Bil’s rating (out of 5): BBBB.
Japan, 1971. Art Theatre Guild, Daiei Studios, Sozosha. Screenplay by Mamoru Sasaki, Tsutomu Tamura, Nagisa Oshima. Cinematography by Toichiro Narushima. Produced by Kinshirô Kuzui, Takuji Yamaguchi. Music by Toru Takemitsu. Production Design by Shigenori Shimoishizaka. Film Editing by Keiichi Uraoka.

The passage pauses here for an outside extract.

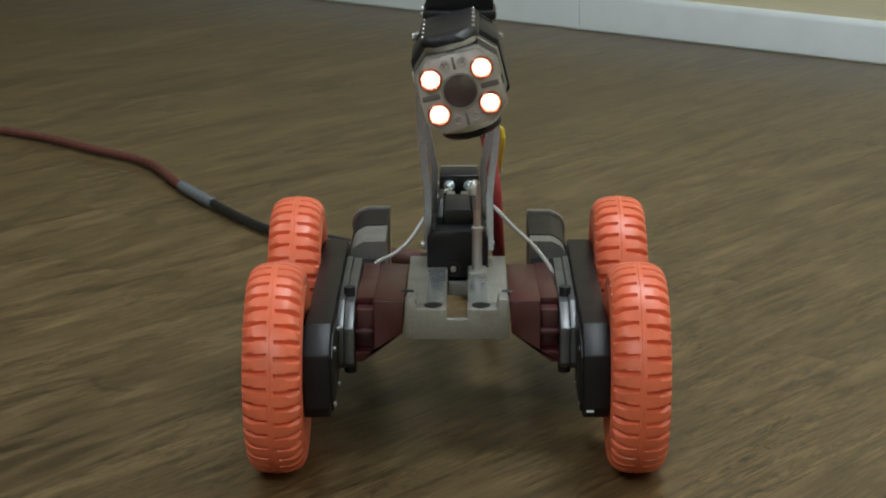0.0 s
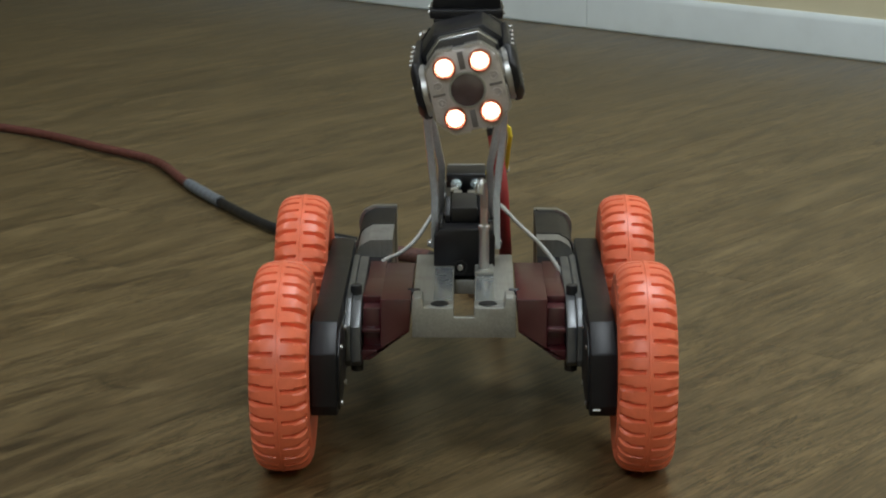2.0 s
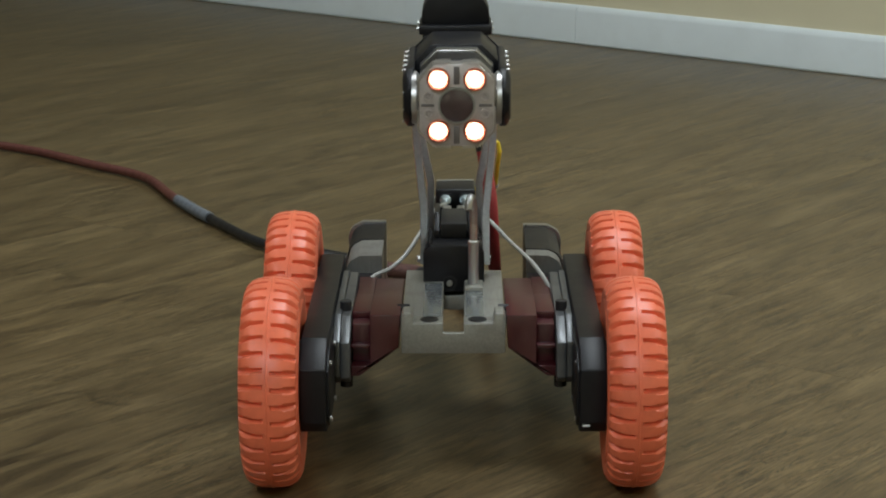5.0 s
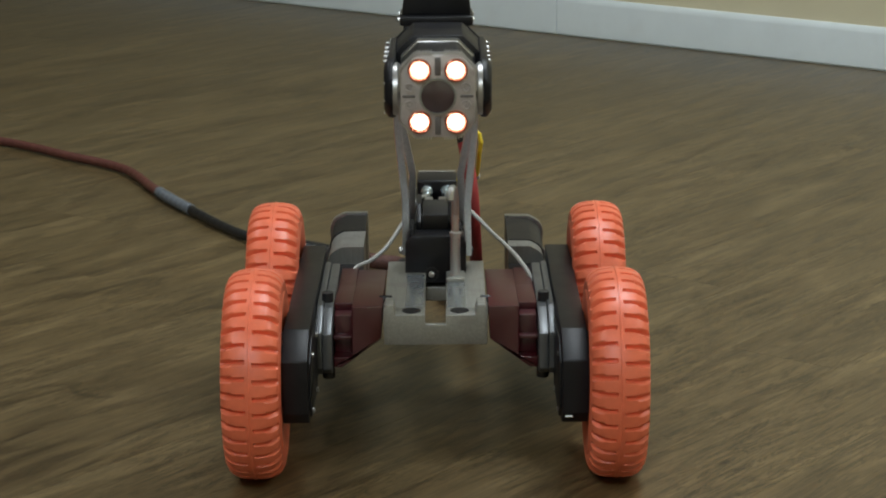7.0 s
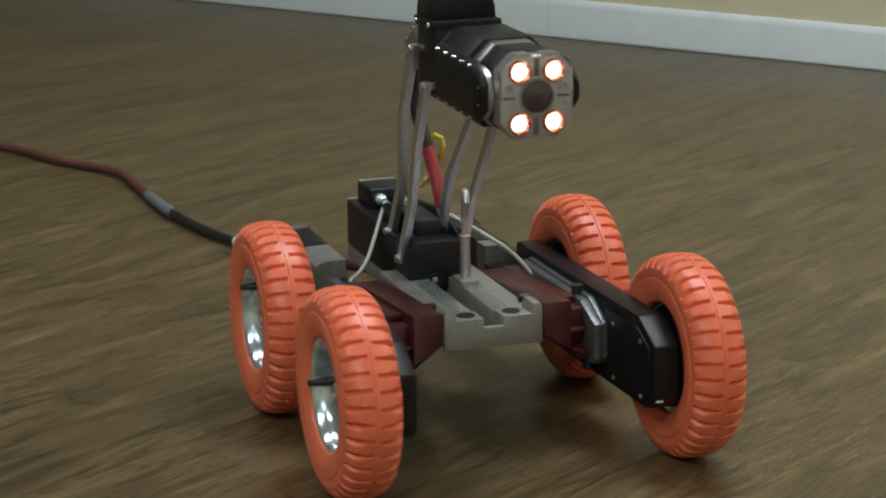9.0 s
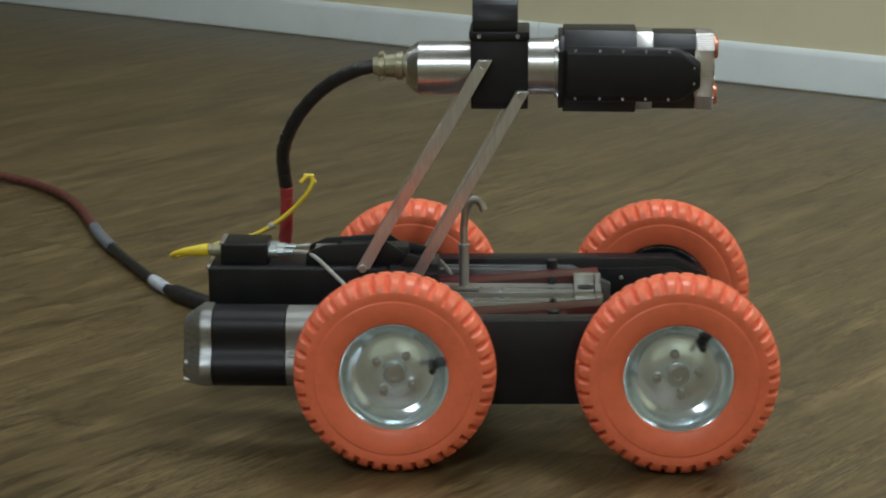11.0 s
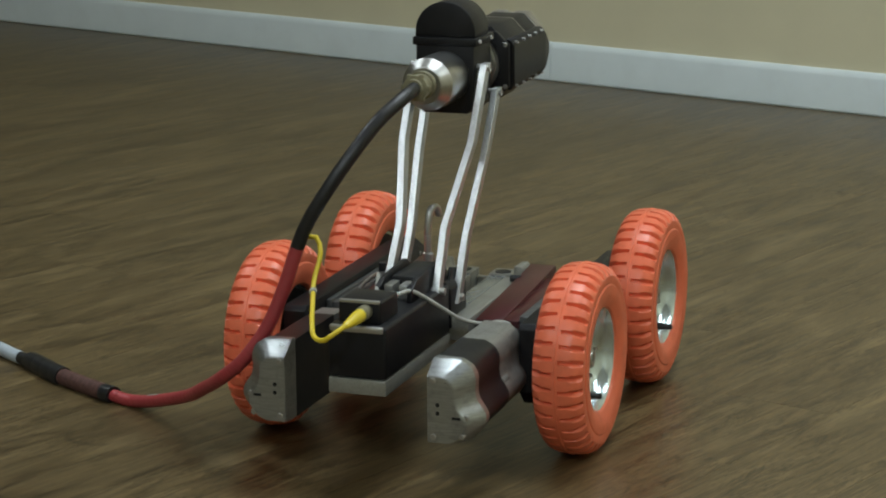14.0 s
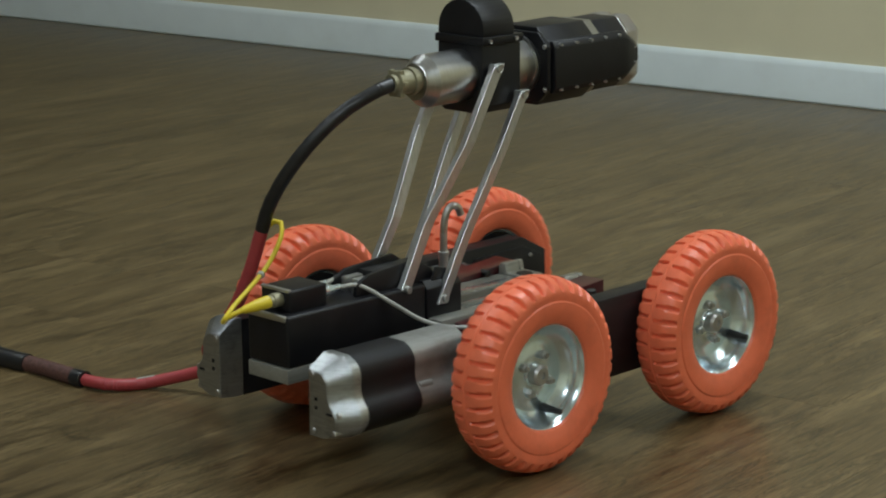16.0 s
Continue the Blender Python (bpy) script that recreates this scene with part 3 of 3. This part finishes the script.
def build_camera_head(robot):
    """The head turns about its long axis; its meshes are built about that axis."""
    def octa(w, h, cut):
        return [(-w + cut, -h), (w - cut, -h), (w, -h + cut), (w, h - cut), (w - cut, h), (-w + cut, h), (-w, h - cut), (-w, -h + cut)]
    yoke = prism(octa(0.0465, 0.0475, 0.020), "x", 0.0300, 0.1140, 0.0015)
    head = part("camera_head", yoke, "black", robot, "black camera head with a side yoke and four lit lamps")
    head.matrix_basis = pose(*HEAD_C)
    part("yoke_plate", prism(octa(0.0500, 0.0420, 0.016), "x", 0.0245, 0.0310, 0.001), "black", head)
    for s in (-1, 1):
        # side arm: a long bar whose end narrows to a blunt nose
        arm = bmesh.new()
        secs = [(0.034, 0.0440, 0.0545, 0.0320), (0.158, 0.0440, 0.0560, 0.0310), (0.166, 0.0450, 0.0560, 0.0285), (0.186, 0.0465, 0.0540, 0.0150)]
        rings = []
        for x, yi, yo, hz in secs:
            rings.append([arm.verts.new((x, s * y, z)) for y, z in ((yi, -hz), (yo - 0.005, -hz), (yo, -hz + 0.008), (yo, hz - 0.008), (yo - 0.005, hz), (yi, hz))])
        for r0, r1 in zip(rings, rings[1:]):
            for j in range(6):
                arm.faces.new((r0[j], r0[(j + 1) % 6], r1[(j + 1) % 6], r1[j]))
        arm.faces.new(rings[0])
        arm.faces.new(rings[-1])
        bmesh.ops.recalc_face_normals(arm, faces=arm.faces)
        bmesh.ops.bevel(arm, geom=arm.edges[:], offset=0.0010, segments=1, affect="EDGES")
        part("side_arm", arm, "black", head, "black side arm of the yoke")
        part("pivot_ring", lathe([(s * 0.0390, 0.025), (s * 0.0415, 0.0275), (s * 0.0462, 0.0275), (s * 0.0475, 0.025)], "y", (0.160, 0, 0), n=30), "steel", head, "bright steel pivot ring")
        for x in (0.044, 0.072, 0.098, 0.124, 0.150):
            for z in (-1, 1):
                part("screw", rod("y", (x, 0, z * 0.0272), s * 0.050, s * 0.0556, 0.0016, 10), "steel", head)
        for x, z in ((0.166, 0.0175), (0.166, -0.0175), (0.179, 0.009), (0.179, -0.009)):
            part("screw", rod("y", (x, 0, z), s * 0.048, s * 0.0548, 0.0013, 10), "steel", head)
        for z in (-0.026, 0.026):
            part("plate_screw", rod("x", (0, s * 0.0455, z), 0.0225, 0.0262, 0.0030, 10), "steel", head)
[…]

Nagisa Oshima treats post-war Japanese society to his sharp criticism in this sober, elegant melodrama. Masuo and Ritsuko have both received a telegraph from their estranged friend Terumichi to come and find him on a remote island and they, anxious to see him and make sure he’s alright, make the long trip to where he has sent him. During the voyage they flash back to memories of their family at various ceremonial functions that have brought them together them over the years, reunions, marriages and funerals and the like, their emotional disturbance centred around the terrifying patriarch, Masuo’s grandfather Kazuomi (Kei Satô) and his corrupt ways. Masuo and Ritsuko were once sweethearts who later learned that they might be siblings, as Kazuomi has had his way with just about every woman he has ever come in contact with (including Ritsuko’s mother) and is cavalier with recognizing the chldren that issued from his whimsical affairs. Kazuomo’s wife Shizo is revealed to be calculating and cold as a result of having steeled herself against whatever feelings she has about maintaining her position of honour while unable to respond to her husband’s infidelities, and the remainder of the clan, among them pacifists and communists and more than a few traumatized survivors of prison camps in the second World War, offer up a melee of madness that results from his incestuous, selfish behaviour. By the time you get to the film’s most unforgettably absurd scene, a wedding whose bride has not appeared but which progresses through its planned ceremonies anyway, you have a darkly funny movie that is chiding a country’s own denial of its memories of suffering, and the capitalism that it has replaced with reconciliation in the years since the war. More contemplative than Oshima’s more famously passionate movies, this one doesn’t trade on instinctive, spontaneous contact the way films like Empire Of Passion do, employing a more muted colour palette than is often seen in his work but still maintaining a bold, vibrant look. The actors ensure that the aesthetics are only a part of the experience, however, giving terrifying performances that never hesitate to go as far into the realms of corruption as the director needs them to.